Anyone else out there struggling with shopping addiction?
I don’t know anymore what to do. I have tried to talk about this, but nobody seems to truly understand. I get responses like “Just don’t buy anything”, “It’s your fault and yours alone”, “Don’t complain, you got yourself in trouble”… I also have told my therapist but she ignores all my troubles and wants to chitter chatter about positive things only.
I have a fiancee, but he is in money trouble, because he always has to pay almost all living expenses. He has a shitty paycheck and his own loans to pay. I study at the moment and have gotten a student loan. I get a new payment in january. My fiancee suggested that I pay all my part payments away with the loan. He doesnt even know how much I have left to pay. I counted that if I pay all away, I don’t have enough money to live by. He doesnt have enough to support us both. I don’t get help from our country’s social welfare. My mom cant help, my relatives wont help, I only have my man and he already has given me all he has.
This has taken a toll on my already shitty mental health, but also our relationship. He is the one for me but I’m scared that I ruin him. He already has shown signs of depression. I feel horrible.

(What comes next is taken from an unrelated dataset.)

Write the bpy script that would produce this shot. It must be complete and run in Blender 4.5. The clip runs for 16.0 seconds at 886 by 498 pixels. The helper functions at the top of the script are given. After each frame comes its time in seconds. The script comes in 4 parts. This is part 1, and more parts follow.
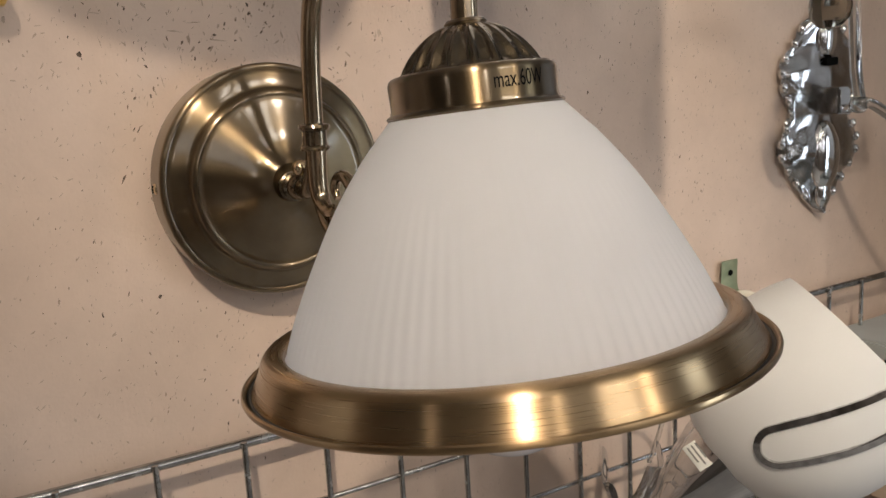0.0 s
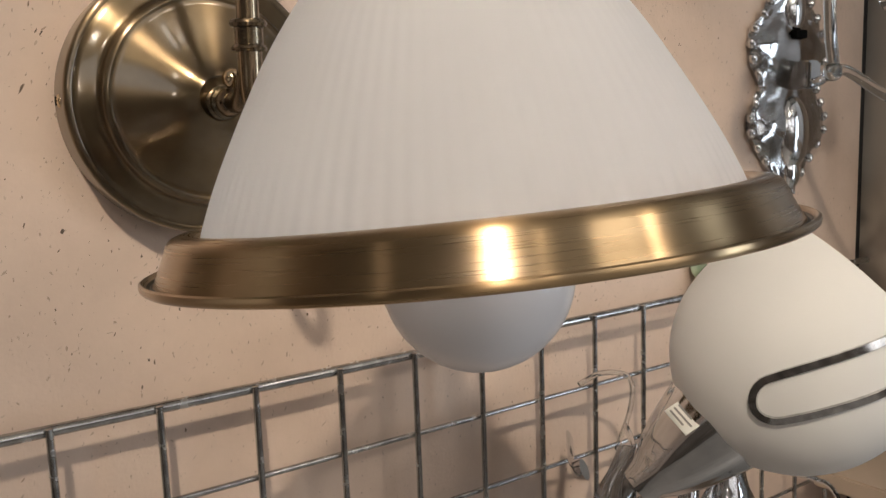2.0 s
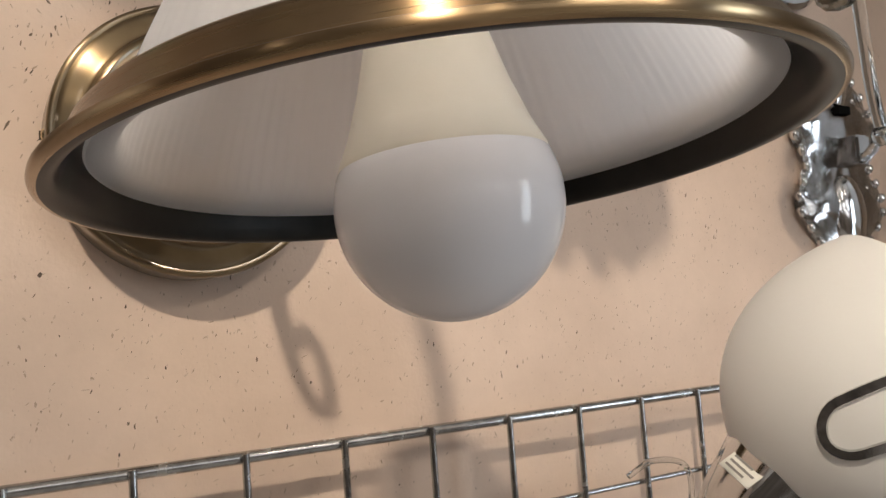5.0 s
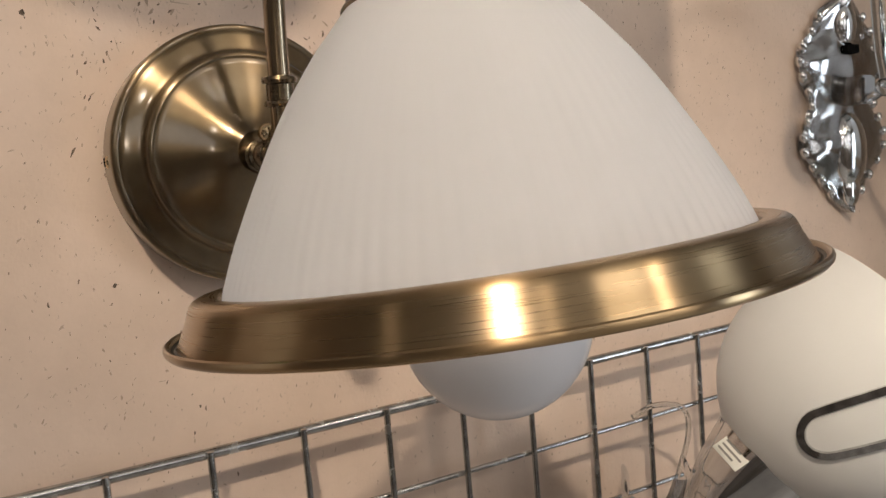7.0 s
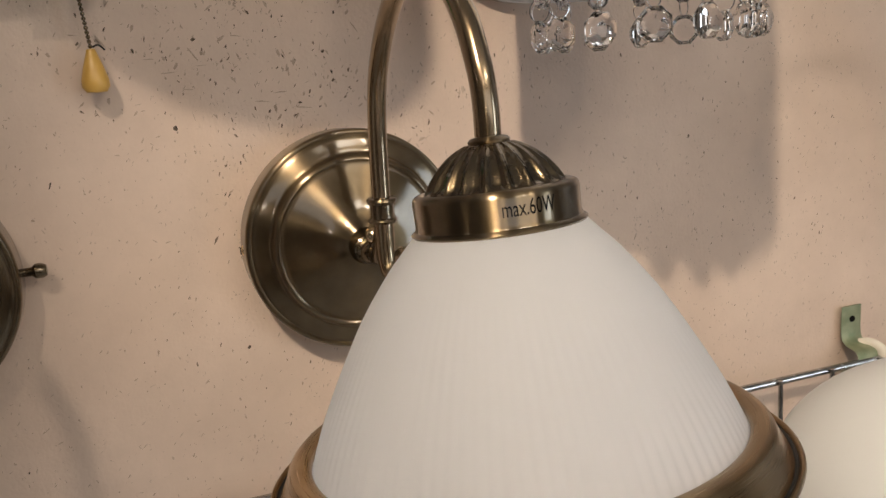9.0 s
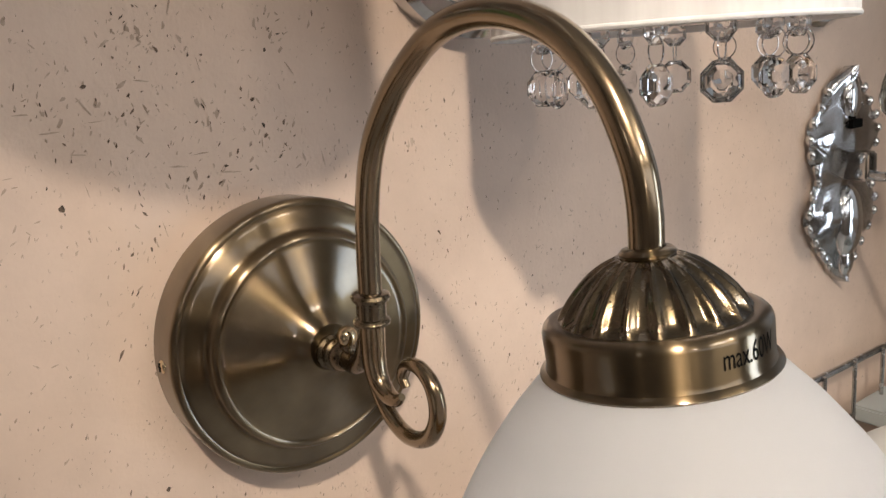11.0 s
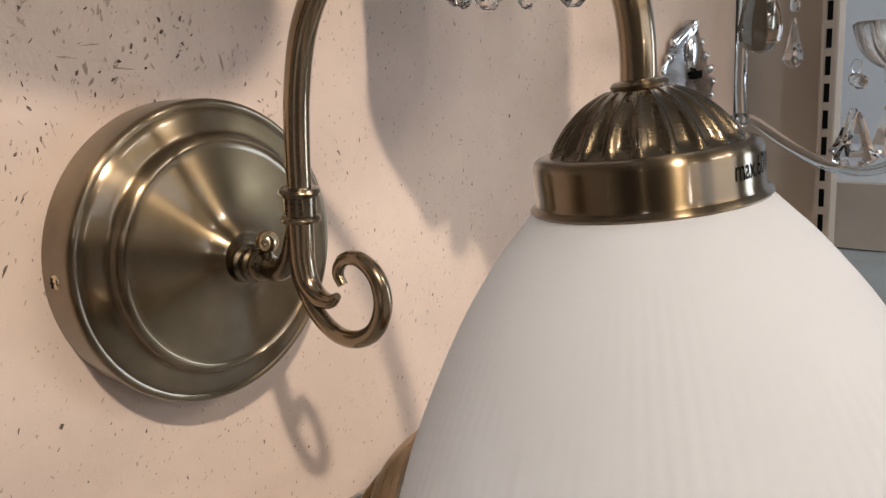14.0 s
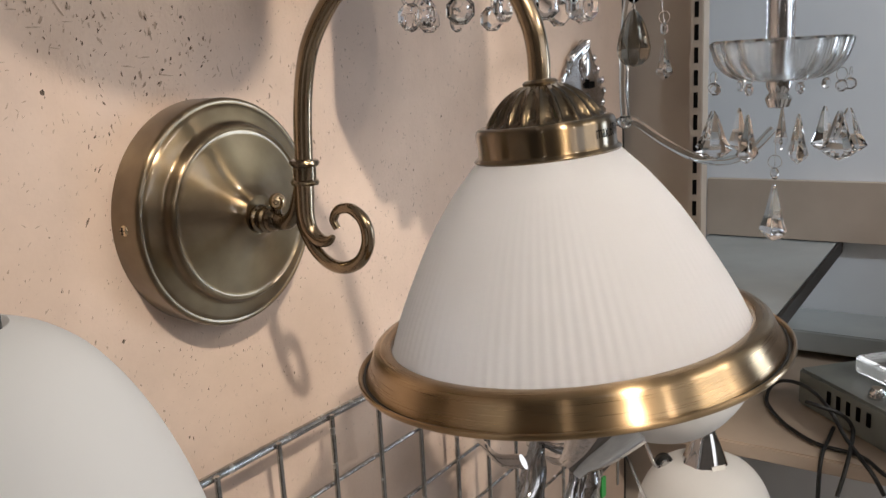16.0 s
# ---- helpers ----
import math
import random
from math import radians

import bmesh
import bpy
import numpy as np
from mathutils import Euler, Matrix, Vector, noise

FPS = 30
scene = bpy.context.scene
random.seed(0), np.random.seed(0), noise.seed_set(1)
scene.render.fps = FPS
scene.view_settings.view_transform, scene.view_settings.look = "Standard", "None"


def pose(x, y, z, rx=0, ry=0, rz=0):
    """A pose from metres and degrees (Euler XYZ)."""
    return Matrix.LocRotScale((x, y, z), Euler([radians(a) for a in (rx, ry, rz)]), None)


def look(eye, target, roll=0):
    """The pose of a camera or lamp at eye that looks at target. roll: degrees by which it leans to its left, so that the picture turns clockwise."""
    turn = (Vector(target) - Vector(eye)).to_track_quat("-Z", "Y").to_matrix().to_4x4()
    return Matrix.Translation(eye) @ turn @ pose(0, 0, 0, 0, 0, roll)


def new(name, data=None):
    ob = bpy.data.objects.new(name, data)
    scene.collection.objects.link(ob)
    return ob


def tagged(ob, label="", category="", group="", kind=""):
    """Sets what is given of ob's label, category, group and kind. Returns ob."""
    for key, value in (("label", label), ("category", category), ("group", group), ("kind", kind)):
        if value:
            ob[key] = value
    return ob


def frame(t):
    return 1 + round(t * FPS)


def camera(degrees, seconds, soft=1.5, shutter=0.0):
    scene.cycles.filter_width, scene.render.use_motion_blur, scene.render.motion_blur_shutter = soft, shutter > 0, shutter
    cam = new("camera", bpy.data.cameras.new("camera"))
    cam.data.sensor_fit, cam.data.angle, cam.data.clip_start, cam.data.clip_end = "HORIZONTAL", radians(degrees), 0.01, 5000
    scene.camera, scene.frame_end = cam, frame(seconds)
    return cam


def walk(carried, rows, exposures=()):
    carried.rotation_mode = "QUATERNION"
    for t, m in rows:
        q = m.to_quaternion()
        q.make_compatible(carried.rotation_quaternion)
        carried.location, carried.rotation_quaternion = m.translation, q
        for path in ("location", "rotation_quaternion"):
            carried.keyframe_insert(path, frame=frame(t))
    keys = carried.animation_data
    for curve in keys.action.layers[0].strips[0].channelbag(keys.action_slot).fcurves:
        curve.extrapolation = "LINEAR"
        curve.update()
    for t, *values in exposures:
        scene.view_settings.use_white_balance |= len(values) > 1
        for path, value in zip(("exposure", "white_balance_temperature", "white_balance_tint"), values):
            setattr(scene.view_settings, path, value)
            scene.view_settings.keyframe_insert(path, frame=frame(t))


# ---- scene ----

I shop for clothes and things and jewellery. It’s the only thing that brings me joy besides eating and alcohol. I have switched from overeating to drinking and now shopping. I have heard that it’s common to switch one addiction to another. I sometimes wonder if it would be better to have some other addiction, cause then I would be taken seriously and get help.
Long story short, I need to stop buying. How?